A robust IaaS option can allow for:

  • On-demand customer self-service
  • Computing services available over both standard networks and mobile devices
  • Easy infrastructure scalability
  • Simplified resource sharing between applications
  • Ease in metering services or use

Security

Fintech has also revolutionized international remittance. Cross-border payments can be a nightmare. Imagine that you are a coffee importer, and your bank regularly charges you $100 per cross-border payment for payments to your suppliers. Sometimes, this works out well. However, your suppliers regularly complain about payments being weeks late, not arriving at all or being incomplete due to various banks deducting their fees as the payments wend their way through the international financial apparatus.

Cryptocurrencies may have an answer for this problem. The mathematics-based virtual currencies have been shown to have more uses than just being the new hot commodity on the block. The technology behind cryptocurrencies, the "blockchain," is currently being explored as a new way to share and store critical data.

A blockchain is a distributed ledger (database) that is openly shared by its users. As there are multiple copies of the ledger available, it is easy to detect and dispute unauthorized changes. Users can freely add new records to the ledger, with each ledger being able to check the validity of the record upon request. Records can be checked and authenticated without the need of a central authority or hosting server.

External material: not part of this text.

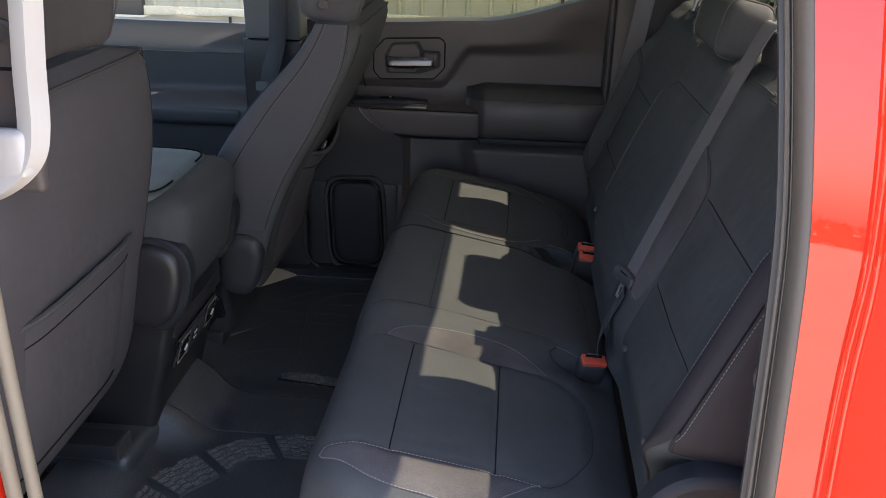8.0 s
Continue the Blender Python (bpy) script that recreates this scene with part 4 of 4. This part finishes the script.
# ---- centre seat between the front seats, folded down ----
def jump_seat():
    s = thing("centre_console", (-0.85, -0.02, 0.012), "dark grey folded centre seat with storage lid, over a plastic console", "console")
    def bend(p):
        return Vector((p.x + 0.30 * max(0, 0.55 - p.z) * (1 if p.x > -0.8 else 0.2) * -0.6, p.y, p.z))
    b = part("folded_back", rbox((-1.15, -0.200, 0.335), (-0.590, 0.150, 0.575), 0.055, 0.025, bend), NEOPRENE, s)
    part("lid", loft([oval((-0.885, -0.030, z), (1, 0, 0), (0, 1, 0), 0.238 + g, 0.160 + g, 7.0, 64) for z, g in ((0.55, 0.0), (0.572, 0.0), (0.578, -0.003), (0.581, -0.010), (0.582, -0.03), (0.582, -0.12))]), LID, b, "vinyl lid with the sky's reflection in its blue-grey tint")
    part("latch_dish", loft([oval((-0.752, -0.055, z), (1, 0, 0), (0, 1, 0), r, r * 0.8, 2.4, 24) for z, r in ((0.580, 0.034), (0.5832, 0.034), (0.5838, 0.031))]), GRILLE, b, "dark latch dish")
    part("lid_latch", loft([oval((-0.752, -0.068, z), (1, 0, 0), (0, 1, 0), r, r * 0.7, 2.4, 24) for z, r in ((0.580, 0.020), (0.590, 0.020), (0.592, 0.014))]), WHITE, b, "white latch cap")
    part("seam", tube([Vector(p) for p in oval((-0.885, -0.030, 0.5812), (1, 0, 0), (0, 1, 0), 0.231, 0.153, 7.0, 64)], 0.0020, 6), SEAM, b)
    for yy in (-0.204, 0.154):
        out = -1 if yy < 0 else 1
        cov = [oval((-0.672, yy + d * out, 0.408), (0.96, 0, -0.26), (0.26, 0, 0.96), 0.060 + g, 0.086 + g, 2.6, 40) for d, g in ((-0.03, 0.0), (0.006, 0.0), (0.012, -0.003), (0.016, -0.009), (0.018, -0.018), (0.0185, -0.035))]
        part("hinge_cover", loft(cov), CONSOLE, s, "rounded dark grey hinge cover")
        if out > 0:
            continue
        collar = [oval((-0.668, yy + d * out, 0.408), (0.96, 0, -0.26), (0.26, 0, 0.96), 0.066 + g, 0.093 + g, 2.6, 40) for d, g in ((-0.03, 0.004), (-0.002, 0.004), (0.002, 0.0))]
        part("hinge_collar", loft(collar), GRILLE, s, "black collar round the hinge cover")
    # base and its rear face with outlets
    base = part("base", rbox((-1.15, -0.17, 0.03), (-0.655, 0.15, 0.37), 0.02, 0.06, lambda p: Vector((p.x - 0.25 * max(0, 0.30 - p.z) * (1 if p.x > -0.8 else 0), p.y, p.z))), CONSOLE, s, "black plastic console base")
    def face(y, z, lift=0.0):
        return Vector((-0.652 - 0.25 * max(0, 0.30 - z) + lift, y, z))
    part("outlet_panel", sheet(lambda u, v: face(u, v, 0.004), lin(-0.132, 0.108, 8), lin(0.190, 0.247, 6), (-0.006, 0, 0)), GLOSS, base)
    corners = [(-0.132, 0.190), (0.108, 0.190), (0.098, 0.247), (-0.132, 0.247), (-0.132, 0.190)]
    part("panel_frame", tube([face(y, z, 0.006) for y, z in corners], 0.0030, 8), TRIM_DARK, base)

    def pad(name, yc, w, zc, h, lift, mat, label=""):
        """A rounded block on the outlet panel."""
        rings = []
        for d, g in ((0.0, 0.0), (lift, 0.0), (lift + 0.003, -0.003), (lift + 0.0035, -0.008)):
            c = face(yc, zc, 0.004 + d)
            rings.append(oval(c, (0, 1, 0), (0.24, 0, 0.97), w + g, h + g, 5, 28))
        return part(name, loft(rings), mat, base, label)

    for yc in (-0.098, 0.068):
        v = pad("air_vent", yc, 0.028, 0.2185, 0.025, 0.002, BLACK, "black air vent")
        rim = [face(yc + a, 0.2185 + b, 0.0100) for a, b in ((-0.028, -0.025), (0.028, -0.025), (0.028, 0.025), (-0.028, 0.025), (-0.028, -0.025))]
        part("vent_rim", tube(rim, 0.0014, 6), LIP, v, "thin pale rim")
        for k in range(3):
            z = 0.2065 + 0.012 * k
            part("vent_slat", tube([face(yc - 0.022, z - 0.004, 0.0105), face(yc + 0.022, z + 0.004, 0.0105)], 0.0020, 6), GLOSS, v)
        part("vent_tab", tube([face(yc - 0.005, 0.214, 0.014), face(yc + 0.007, 0.223, 0.014)], 0.0022, 6), GREY_TRIM, v)
    o = pad("usb_outlet", -0.040, 0.022, 0.2185, 0.024, 0.004, BLACK, "black usb outlet")
    part("usb_insert", loft([oval(face(-0.037, 0.2185, 0.011 + d), (0, 1, 0), (0.24, 0, 0.97), 0.013, 0.016, 5, 24) for d in (0, 0.0015)]), GLOSS, o)
    for y, z in ((-0.042, 0.225), (-0.033, 0.225), (-0.042, 0.212), (-0.033, 0.212)):
        part("usb_port", sheet(lambda u, q: face(y + u, z + q, 0.0135), lin(-0.0026, 0.0026, 2), lin(-0.002, 0.002, 2), (-0.001, 0, 0)), WHITE, o)
    pad("blank_cap", 0.012, 0.020, 0.2185, 0.024, 0.005, BLACK, "rounded black blank cap")
    part("panel_bevel", rbox((-0.700, -0.150, 0.262), (-0.656, 0.135, 0.300), 0.008, 0.03), TRIM_DARK, base, "bevelled ledge over the outlets")
    return s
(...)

This level of redundancy can revolutionize security. Imagine a potential homeowner being able to check the status of a potential property purchase instantly, or a vendor being able to post a cross-border payment securely without the need of a single intermediary. Fintech offers the tools to make security manageable.

Ease of deployment

For a software developer in the financial sector, implementing a new IT solution has traditionally required rolling out a new update, installing it on all the effected systems, field-testing the upgrade and completing several rounds of beta-testing. Cloud computing's tech stack has simplified this process.

Instead of being required to take down the entire system, which could affect productivity or your customer experience, a cloud-based solution could allow a programmer to make a correction to your infrastructure on the server-side. This hidden fix would be invisible from the client-side, reducing disruptions to your services. Additionally, a cloud-based solution means that your infrastructure can be serviced remotely.

Fintech is redefining how we work, utilize our resources and construct our teams. It is making the world a smaller place. A healthy fintech adaption policy can help to future-proof your business. More importantly, a successful embrace of modern technology into your IT strategy can significantly improve your profitability. Outsourcing your maintenance or programming needs can significantly improve your bottom-line.

Albert Einstein once said, "You can't solve a problem on the same level that it was created. You have to rise above it to the next level." Fintech is a reminder for us all that success is reserved for those who are willing to look beyond what is, to see what must be.